BIEN QUE LA RÉDUCTION du temps de travail hebdomadaire date de 1999, l’État continue à financer les entreprises à hauteur de 22 milliards par an pour compenser (par une baisse des charges sociales) le coût accru de la production. Cela revient à dire deux choses : que le passage de 39 à 35 heures a posé et pose encore, au moment où il est impératif de réduire les dépenses publiques et donc la dette, un énorme problème financier ; et que, bien que le gouvernement ait le couteau sur la gorge, il n’est pas en mesure de supprimer l’aide nécessaire à l’application des 35 heures. Autant pour ceux qui, non contents d’avoir chargé la barque de l’État il y a onze ans avec une complète absence d’irresponsabilité, reprochent aujourd’hui au pouvoir en place de ne pas savoir comment diminuer la dette publique.
Cinq lois.
Dès 2003, la droite revenue aux affaires s’est efforcée de réformer la réforme. En quelques années, cinq lois ont été votées qui, additionnées, n’obligent théoriquement aucune entreprise à respecter la semaine de 35 heures. Il n’empêche que la RTT continue à peser très lourd dans les comptes publics. Un retour aux 35 heures priverait les entreprises d’un atout financier et les contraindrait à licencier. Un rapport du COE (Comité d’orientation pour l’emploi) qui date de 2006 indique qu’une telle initiative se traduirait par la perte de 800 000 emplois en quelques années, ce qui serait inconcevable dans une France déjà sinistrée par la crise. En outre, sur le plan politique, faire travailler les salariés plus longtemps sans la moindre compensation financière serait suicidaire pour la majorité actuelle. Sans compter que les heures supplémentaires, actuellement exonérées d’impôts, disparaîtraient pour la plupart des salariés, alors qu’elles leur apportent un pécule non négligeable. Ce constat est dressé au moment où, dans les milieux économiques les moins suspects de socialisme généreux, des voix s’élèvent en faveur d’une augmentation généralisée des salaires. Cette proposition s’appuie sur plusieurs arguments : une augmentation du pouvoir d’achat des Français relancerait la consommation et donc l’emploi ; le nombre de gens qui travaillent mais n’en sont pas moins pauvres, endettés ou incapables de se loger ne cesse d’augmenter ; les entreprises sembleraient lésées par cette démarche mais y trouveraient leur compte au bout de quelques mois grâce à l’élargissement du marché intérieur. Une hausse des salaires, surtout des bas salaires, ne serait que justice. Mais il est probable que, face à une décision venue d’en haut et qui ne résulterait donc pas du jeu de l’offre et de la demande, les enteprises demanderaient, une fois encore, à être aidées par l’État. Lequel ne risque pas de prendre un nouvel engagement financier.

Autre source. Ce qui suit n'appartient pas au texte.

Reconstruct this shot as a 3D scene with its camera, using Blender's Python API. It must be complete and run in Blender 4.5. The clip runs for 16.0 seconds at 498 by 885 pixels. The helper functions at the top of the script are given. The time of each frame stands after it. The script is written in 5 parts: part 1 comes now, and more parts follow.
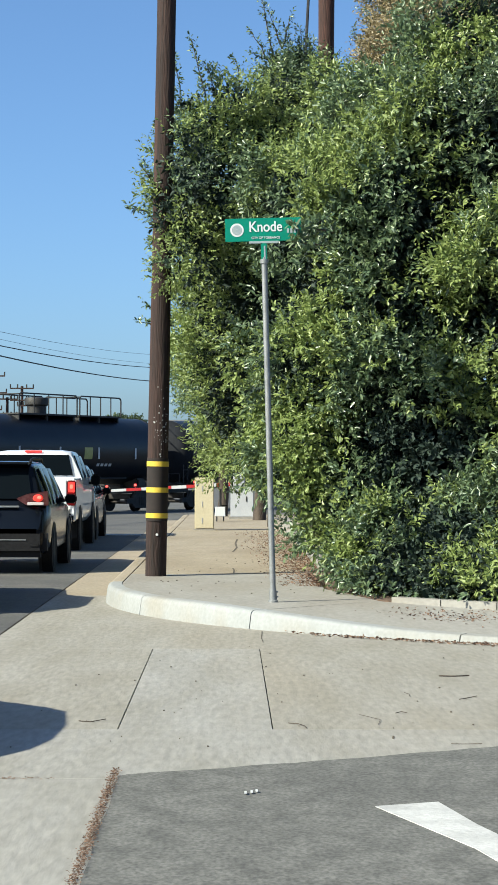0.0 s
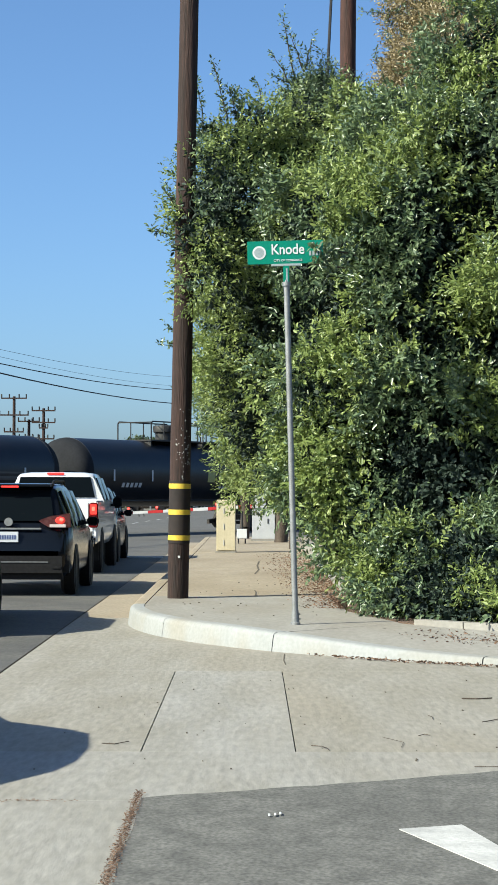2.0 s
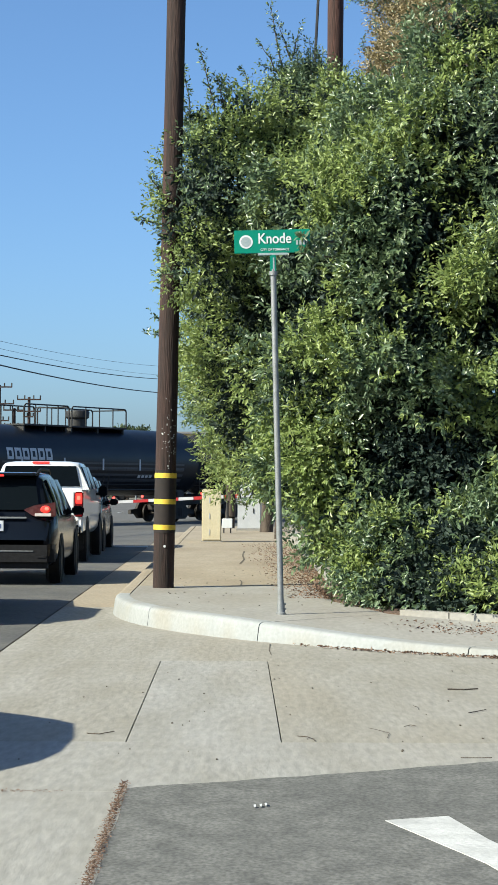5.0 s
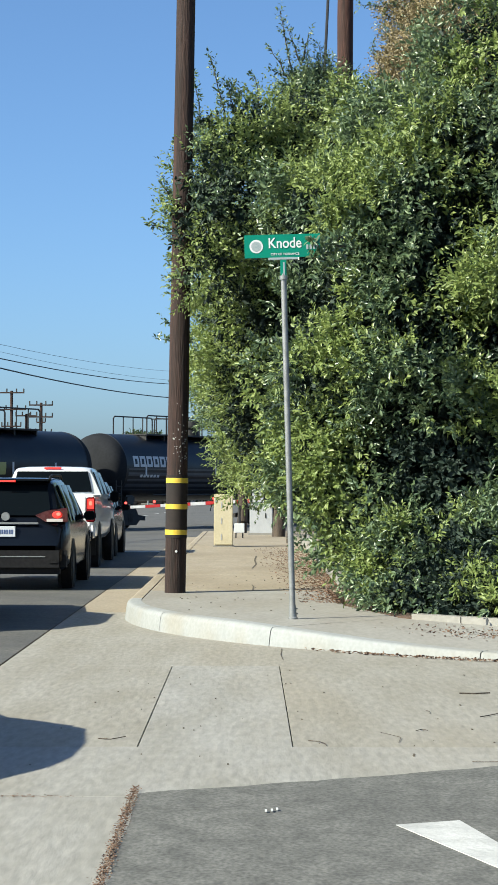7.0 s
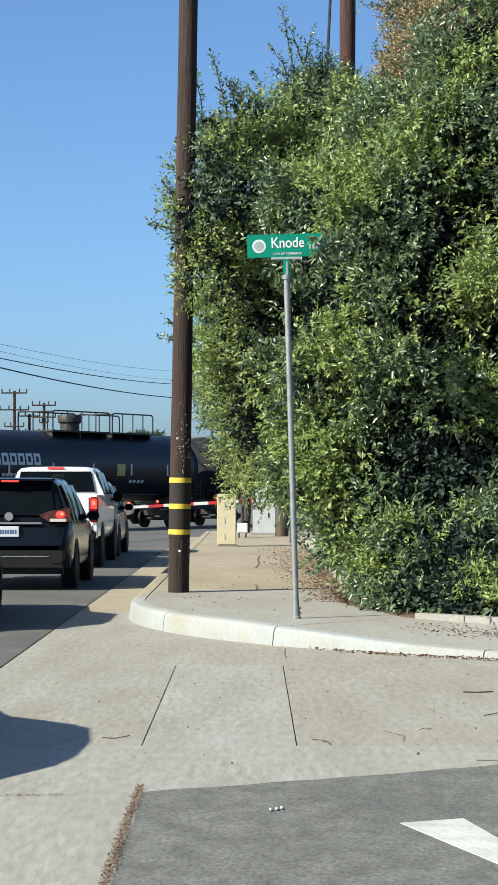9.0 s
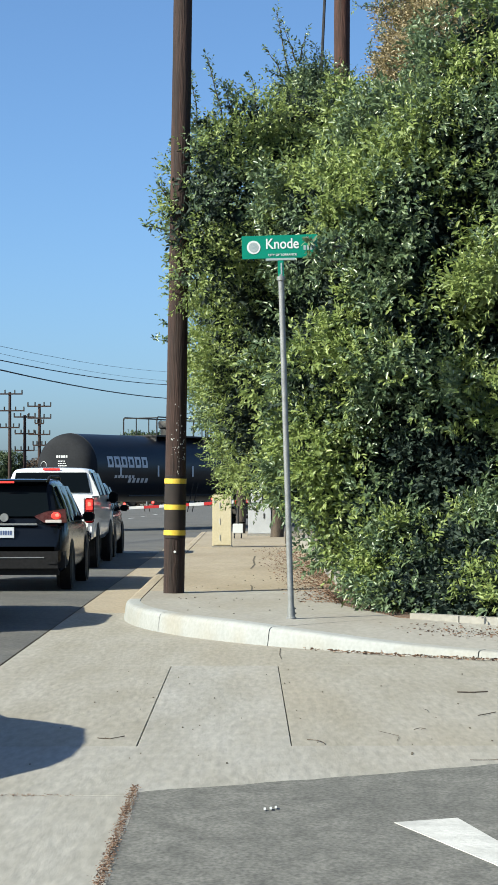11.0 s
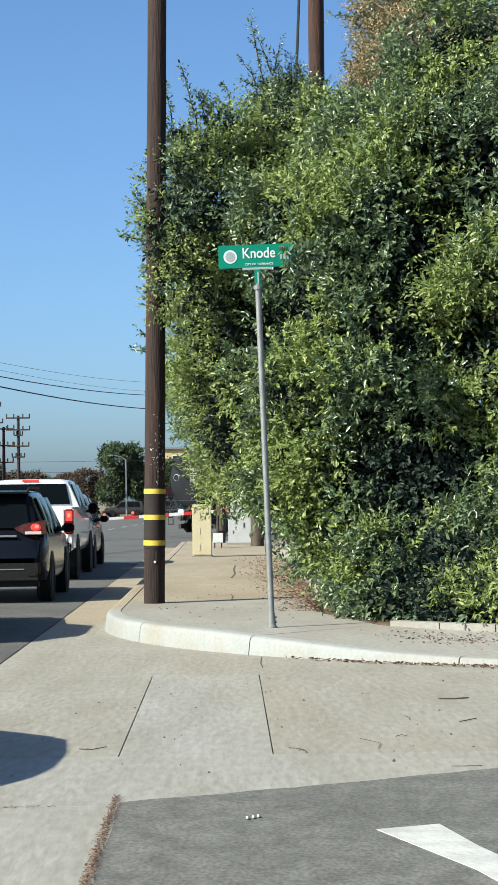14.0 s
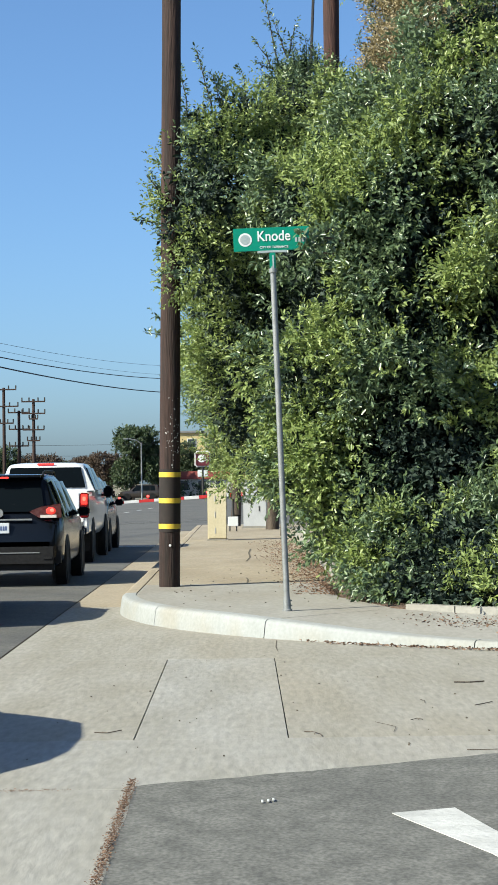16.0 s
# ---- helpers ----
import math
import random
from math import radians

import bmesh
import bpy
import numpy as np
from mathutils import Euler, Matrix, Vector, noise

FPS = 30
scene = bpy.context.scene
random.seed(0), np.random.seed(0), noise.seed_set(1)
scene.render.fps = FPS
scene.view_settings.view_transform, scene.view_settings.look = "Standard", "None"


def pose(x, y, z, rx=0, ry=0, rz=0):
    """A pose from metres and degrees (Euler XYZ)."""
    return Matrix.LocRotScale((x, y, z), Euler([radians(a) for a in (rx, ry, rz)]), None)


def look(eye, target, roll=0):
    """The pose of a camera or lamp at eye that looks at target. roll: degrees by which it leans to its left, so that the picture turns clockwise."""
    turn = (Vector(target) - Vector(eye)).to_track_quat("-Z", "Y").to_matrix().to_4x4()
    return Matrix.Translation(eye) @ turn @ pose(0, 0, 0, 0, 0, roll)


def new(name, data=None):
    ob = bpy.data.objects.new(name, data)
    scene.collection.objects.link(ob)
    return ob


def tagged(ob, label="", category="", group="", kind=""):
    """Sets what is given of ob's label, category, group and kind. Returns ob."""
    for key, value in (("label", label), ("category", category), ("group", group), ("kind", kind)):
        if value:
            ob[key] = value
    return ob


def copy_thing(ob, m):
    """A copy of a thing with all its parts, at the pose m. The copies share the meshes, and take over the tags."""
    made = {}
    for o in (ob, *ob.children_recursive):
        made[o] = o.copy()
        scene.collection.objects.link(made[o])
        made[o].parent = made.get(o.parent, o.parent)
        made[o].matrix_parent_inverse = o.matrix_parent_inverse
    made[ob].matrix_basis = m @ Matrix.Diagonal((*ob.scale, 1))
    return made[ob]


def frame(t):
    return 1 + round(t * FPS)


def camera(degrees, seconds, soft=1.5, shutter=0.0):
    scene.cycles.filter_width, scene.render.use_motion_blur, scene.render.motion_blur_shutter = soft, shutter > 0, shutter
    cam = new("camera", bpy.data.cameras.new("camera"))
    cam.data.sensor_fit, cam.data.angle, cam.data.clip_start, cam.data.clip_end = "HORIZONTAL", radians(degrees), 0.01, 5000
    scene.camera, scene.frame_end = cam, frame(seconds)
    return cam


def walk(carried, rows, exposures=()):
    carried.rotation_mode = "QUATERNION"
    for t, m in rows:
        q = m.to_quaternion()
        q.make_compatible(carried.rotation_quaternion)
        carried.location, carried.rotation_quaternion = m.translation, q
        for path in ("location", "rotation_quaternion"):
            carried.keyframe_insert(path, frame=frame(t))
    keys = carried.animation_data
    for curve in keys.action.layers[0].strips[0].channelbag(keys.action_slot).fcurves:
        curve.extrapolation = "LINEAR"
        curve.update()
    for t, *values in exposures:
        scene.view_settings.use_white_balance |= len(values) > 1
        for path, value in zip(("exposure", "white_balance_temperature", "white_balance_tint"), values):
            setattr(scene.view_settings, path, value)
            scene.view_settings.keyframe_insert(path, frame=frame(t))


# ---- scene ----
cam = camera(14.36, 16.0, soft=1.4)
walk(cam, [
    (0.0, pose(0.009, -0.013, 1.503, 90, 0, 0) @ pose(0, 0, 0, 0, -0.535, 0) @ pose(0, 0, 0, 0.853, 0, 0.135)),
    (0.5, pose(0.005, -0.013, 1.503, 90, 0, 0) @ pose(0, 0, 0, 0, -0.290, 0) @ pose(0, 0, 0, 1.030, 0, 0.100)),
    (1.0, pose(0.003, -0.012, 1.502, 90, 0, 0) @ pose(0, 0, 0, 0, -0.077, 0) @ pose(0, 0, 0, 1.255, 0, 0.106)),
    (1.5, pose(0.001, -0.037, 1.506, 90, 0, 0) @ pose(0, 0, 0, 0, 0.058, 0) @ pose(0, 0, 0, 1.424, 0, 0.120)),
    (2.0, pose(-0.001, -0.029, 1.504, 90, 0, 0) @ pose(0, 0, 0, 0, 0.082, 0) @ pose(0, 0, 0, 1.493, 0, 0.134)),
    (2.5, pose(-0.003, -0.030, 1.502, 90, 0, 0) @ pose(0, 0, 0, 0, 0.027, 0) @ pose(0, 0, 0, 1.434, 0, 0.130)),
    (3.0, pose(-0.007, -0.024, 1.501, 90, 0, 0) @ pose(0, 0, 0, 0, -0.124, 0) @ pose(0, 0, 0, 1.264, 0, 0.210)),
    (3.5, pose(-0.008, -0.023, 1.502, 90, 0, 0) @ pose(0, 0, 0, 0, -0.311, 0) @ pose(0, 0, 0, 1.069, 0, 0.244)),
    (6.0, pose(-0.007, 0.032, 1.505, 90, 0, 0) @ pose(0, 0, 0, 0, -0.322, 0) @ pose(0, 0, 0, 1.312, 0, 0.354)),
    (6.5, pose(-0.002, 0.029, 1.503, 90, 0, 0) @ pose(0, 0, 0, 0, -0.136, 0) @ pose(0, 0, 0, 1.339, 0, 0.204)),
    (7.0, pose(0.004, 0.017, 1.504, 90, 0, 0) @ pose(0, 0, 0, 0, 0.014, 0) @ pose(0, 0, 0, 1.329, 0, 0.099)),
    (7.5, pose(0.010, 0.004, 1.505, 90, 0, 0) @ pose(0, 0, 0, 0, 0.099, 0) @ pose(0, 0, 0, 1.317, 0, -0.022)),
    (8.0, pose(0.009, -0.003, 1.505, 90, 0, 0) @ pose(0, 0, 0, 0, 0.137, 0) @ pose(0, 0, 0, 1.317, 0, -0.067)),
    (8.5, pose(0.009, -0.002, 1.502, 90, 0, 0) @ pose(0, 0, 0, 0, 0.139, 0) @ pose(0, 0, 0, 1.325, 0, -0.066)),
    (9.0, pose(0.000, 0.000, 1.500, 90, 0, 0) @ pose(0, 0, 0, 0, 0.098, 0) @ pose(0, 0, 0, 1.326, 0, -0.000)),
    (11.5, pose(0.008, -0.036, 1.502, 90, 0, 0) @ pose(0, 0, 0, 0, -0.097, 0) @ pose(0, 0, 0, 1.360, 0, -0.133)),
    (12.0, pose(0.008, -0.017, 1.495, 90, 0, 0) @ pose(0, 0, 0, 0, -0.195, 0) @ pose(0, 0, 0, 1.445, 0, -0.175)),
    (12.5, pose(0.015, -0.035, 1.498, 90, 0, 0) @ pose(0, 0, 0, 0, -0.291, 0) @ pose(0, 0, 0, 1.528, 0, -0.286)),
    (13.0, pose(0.012, -0.045, 1.503, 90, 0, 0) @ pose(0, 0, 0, 0, -0.415, 0) @ pose(0, 0, 0, 1.612, 0, -0.471)),
    (13.5, pose(0.014, -0.038, 1.503, 90, 0, 0) @ pose(0, 0, 0, 0, -0.528, 0) @ pose(0, 0, 0, 1.630, 0, -0.663)),
    (14.0, pose(0.013, -0.050, 1.500, 90, 0, 0) @ pose(0, 0, 0, 0, -0.611, 0) @ pose(0, 0, 0, 1.610, 0, -0.747)),
    (14.5, pose(0.007, -0.033, 1.497, 90, 0, 0) @ pose(0, 0, 0, 0, -0.642, 0) @ pose(0, 0, 0, 1.521, 0, -0.764)),
    (15.0, pose(0.010, -0.039, 1.498, 90, 0, 0) @ pose(0, 0, 0, 0, -0.562, 0) @ pose(0, 0, 0, 1.411, 0, -0.758)),
    (15.5, pose(0.012, -0.019, 1.500, 90, 0, 0) @ pose(0, 0, 0, 0, -0.418, 0) @ pose(0, 0, 0, 1.286, 0, -0.792)),
    (16.0, pose(0.014, -0.027, 1.500, 90, 0, 0) @ pose(0, 0, 0, 0, -0.171, 0) @ pose(0, 0, 0, 1.134, 0, -0.782)),
], exposures=[(0.0, 1.0, 6500, 1), (16.0, 1.0, 6500, 1)])

# light: late-morning sun from behind and to the left, clear sky
SUN_EL, SUN_AZ = radians(36.5), math.atan2(-0.88, -0.47)
world = bpy.data.worlds.new("world")
scene.world = world
world.use_nodes = True
wn = world.node_tree.nodes
sky = wn.new("ShaderNodeTexSky")
sky.sky_type, sky.sun_disc, sky.sun_elevation, sky.sun_rotation = "NISHITA", False, SUN_EL, SUN_AZ
sky.air_density, sky.dust_density, sky.ozone_density, sky.altitude = 0.72, 1.6, 7.2, 0
world.node_tree.links.new(sky.outputs[0], wn["Background"].inputs[0])
wn["Background"].inputs[1].default_value = 0.099
sun_dir = Vector((math.sin(SUN_AZ) * math.cos(SUN_EL), math.cos(SUN_AZ) * math.cos(SUN_EL), math.sin(SUN_EL)))
sun = new("sun", bpy.data.lights.new("sun", "SUN"))
sun.data.energy, sun.data.angle, sun.data.color = 5.0, radians(0.53), (1.0, 0.925, 0.79)
sun.matrix_world = look(sun_dir * 60, (0, 0, 0))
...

Il demeure que l’extension de la précarité, la paupérisation des ménages les moins protégés contre la crise, l’insuffisant volume des affaires en France donnent une certaine logique à une augmentation de salaires qui, pendant une décennie, ont été maintenus à un niveau très bas par la réduction du temps de travail. Non seulement elle nous a affaiblis économiquement, non seulement elle a conduit les salariés à faire un énorme effort de productivité qui n’a pas amélioré le climat au sein des entreprises, mais elle a contraint la plupart des employés à faire des concessions salariales pour avoir du temps libre (imposé). Les 35 heures, à tort ou à raison, ont été un formidable moyen de pression sur les salaires et ont donc gelé ou freiné les revenus en France pour un très grand nombre de salariés, sinon pour tous.
Si un effort accru des plus petites entreprises en faveur de leurs salariés semble exclu (il créerait du chômage), il n’est pas impossible pour les plus grandes, qui maintiennent les salaires à un niveau insuffisant pour rémunérer plus largement leurs actionnaires. Sans revenir sur les 35 heures, on pourrait commencer par réformer un système abusif qui méprise le travail pour protéger le capital. Langage de syndicaliste ? Peut-être. Mais il arrive souvent aux syndicats d’avoir raison.